Под одним из своих рисунков 1938 года Клее сделал такую запись: «Nulla dies sine linea». Цитата из Плиния, описавшего античного художника Апеллеса, который ежедневно упражнялся в своем искусстве. Больной мастер в конце жизни неуклонно следовал этому правилу. Выставка «Пауль Клее. Ни дня без линии» стала следующей после ретроспективной, и на ней уже были представлены последние работы 1938–1939 годов. В проявлении любви к своему национальному гению жители Берна не ограничиваются стенами музея, что получило развитие и в окружающем пейзаже.
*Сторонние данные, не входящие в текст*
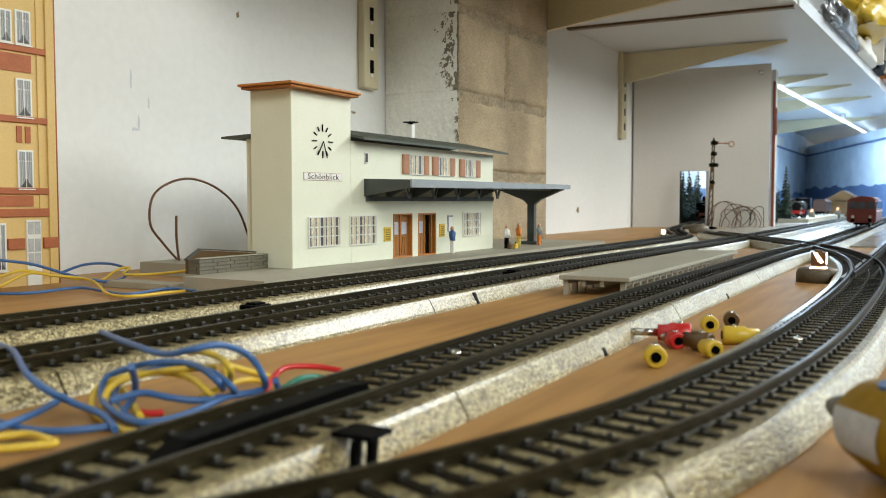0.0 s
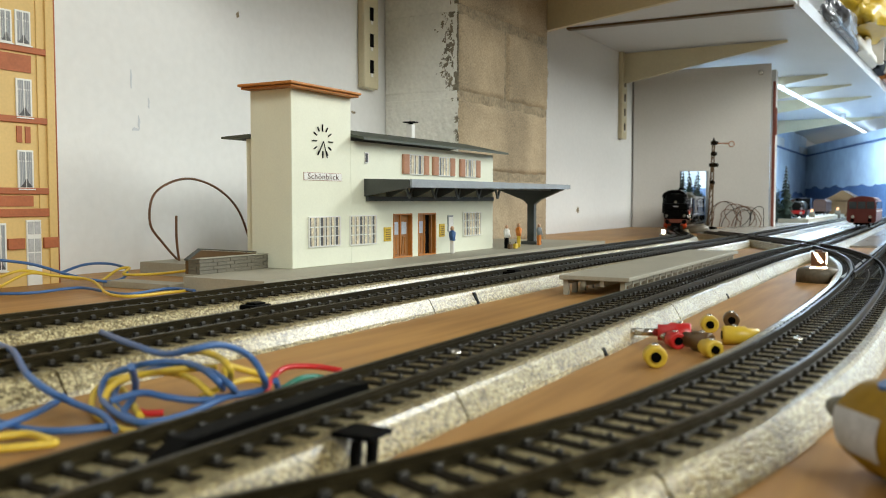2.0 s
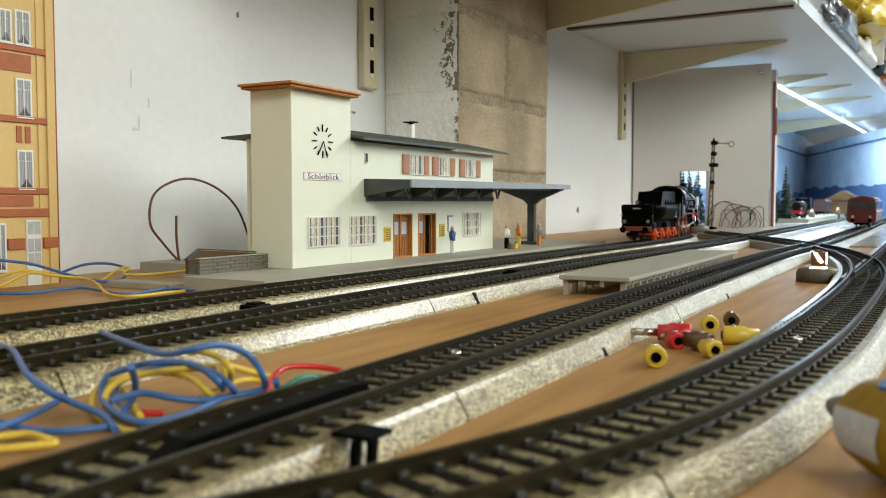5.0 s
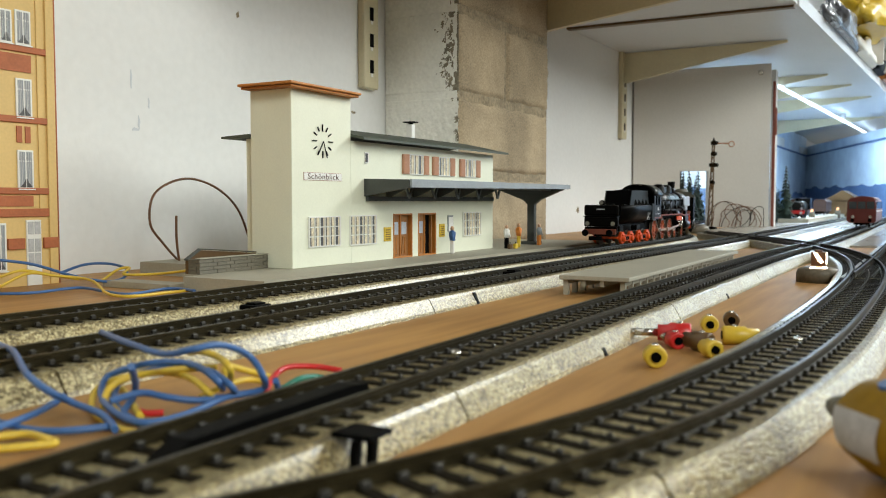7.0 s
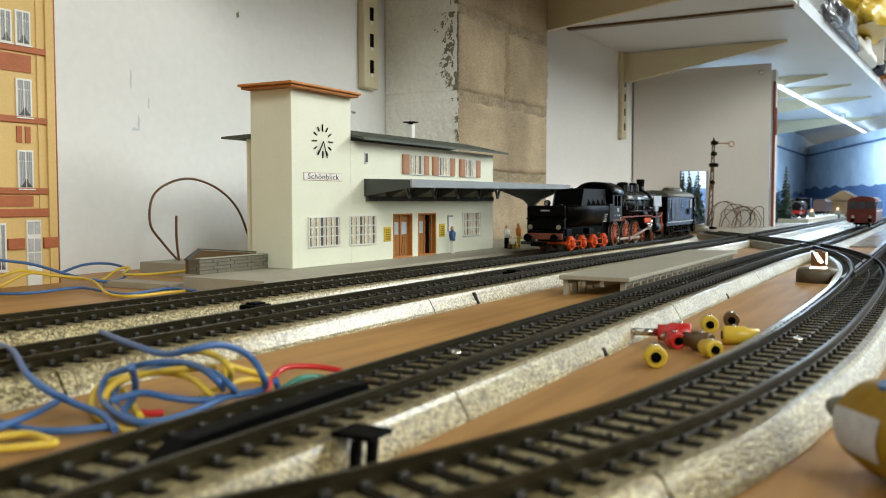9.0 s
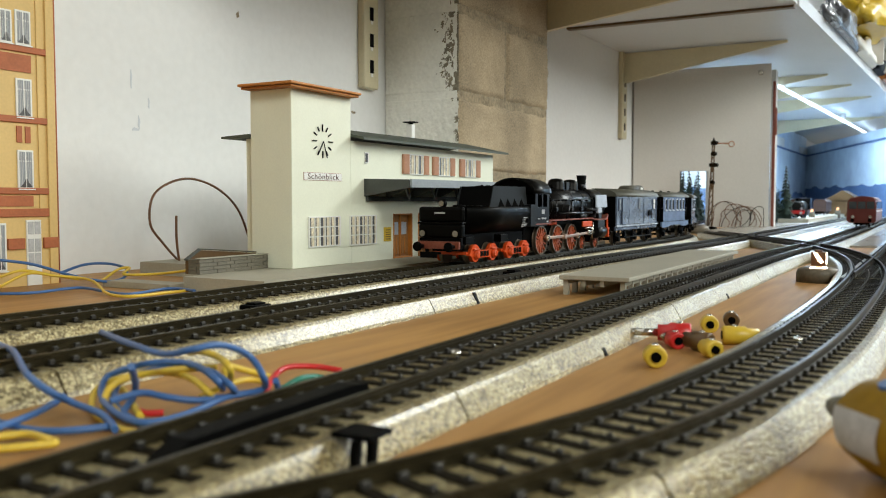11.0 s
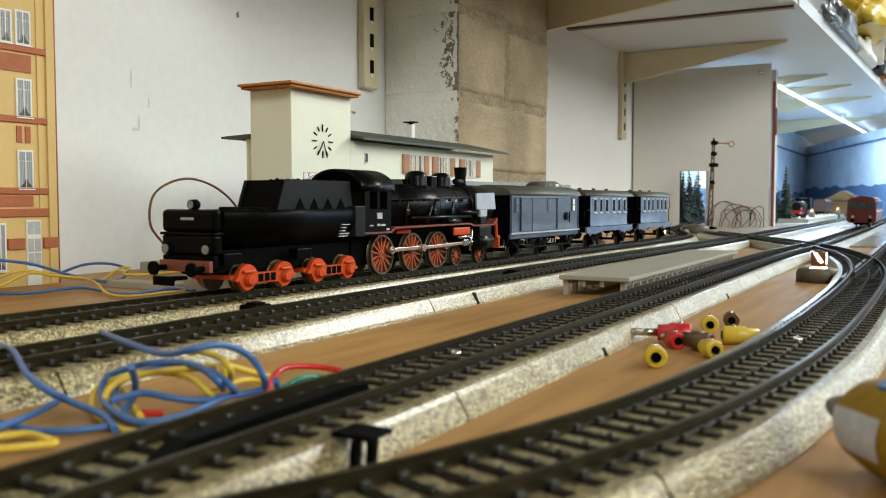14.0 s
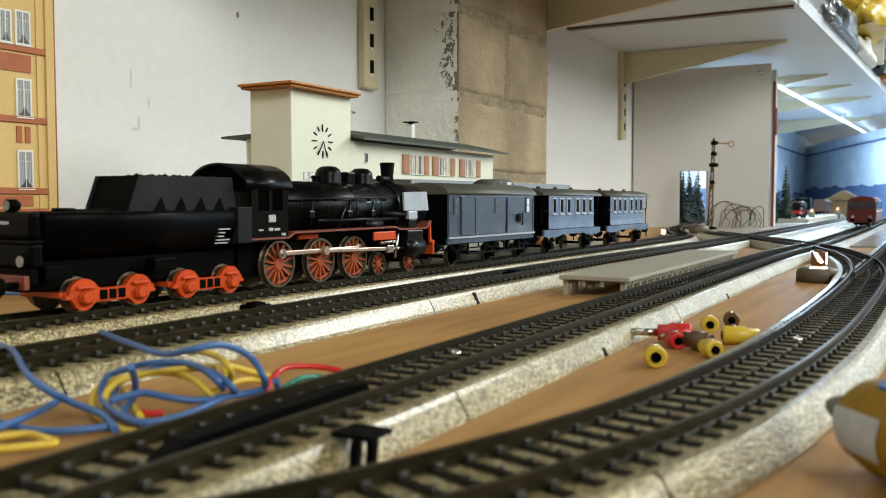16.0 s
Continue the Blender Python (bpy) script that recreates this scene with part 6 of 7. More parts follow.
def locomotive():
    t = thing("steam_locomotive", "black model steam locomotive with red spoked wheels and running gear", "locomotive")
    bx = 0.0235
    bm = B()
    rod(bm, (bx - 0.002, 0, 0.0437), (0.118, 0, 0.0437), 0.0124, None, 32)
    boiler = part("boiler", bm, M["locoblk"], t)
    for x in (0.035, 0.054, 0.076, 0.097, 0.112):
        bm = B()
        rod(bm, (x, 0, 0.0437), (x + 0.0006, 0, 0.0437), 0.01252, None, 32)
        part("boiler_band", bm, M["locoblk"], boiler)
    bm = B()
    rod(bm, (0.112, 0, 0.0437), (0.139, 0, 0.0437), 0.0130, None, 32)
    rod(bm, (0.139, 0, 0.0437), (0.1415, 0, 0.0437), 0.0112, 0.0080, 32)
    part("smokebox", bm, M["locogrey"], t)
    for x, r, h in ((0.0700, 0.0063, 0.0638), (0.0965, 0.0060, 0.0635)):
        bm = B()
        turned(bm, [(r * 1.15, 0.0535), (r, 0.0560), (r, h - 0.0040), (r * 0.90, h - 0.0018), (r * 0.6, h - 0.0004), (r * 0.2, h)], pose(x, 0, 0), 24)
        part("dome", bm, M["locoblk"], t)
    bm = B()
    box(bm, (0.0800, -0.0040, 0.055), (0.0865, 0.0040, 0.0612), 0.0006)
    part("sand_box", bm, M["locoblk"], t)
    bm = B()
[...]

Выйдя из музея, можно прогуляться по парку скульптуры, отдохнуть в тени берез, созерцая спокойную гладь озер и величественное молчание древних валунов, посетить кладбище, где покоится прах художника. От музея в город через парк ведут так называемые «дороги Клее», включающие в себя мемориальные остановки, посвященные местам, где часто бывал мастер.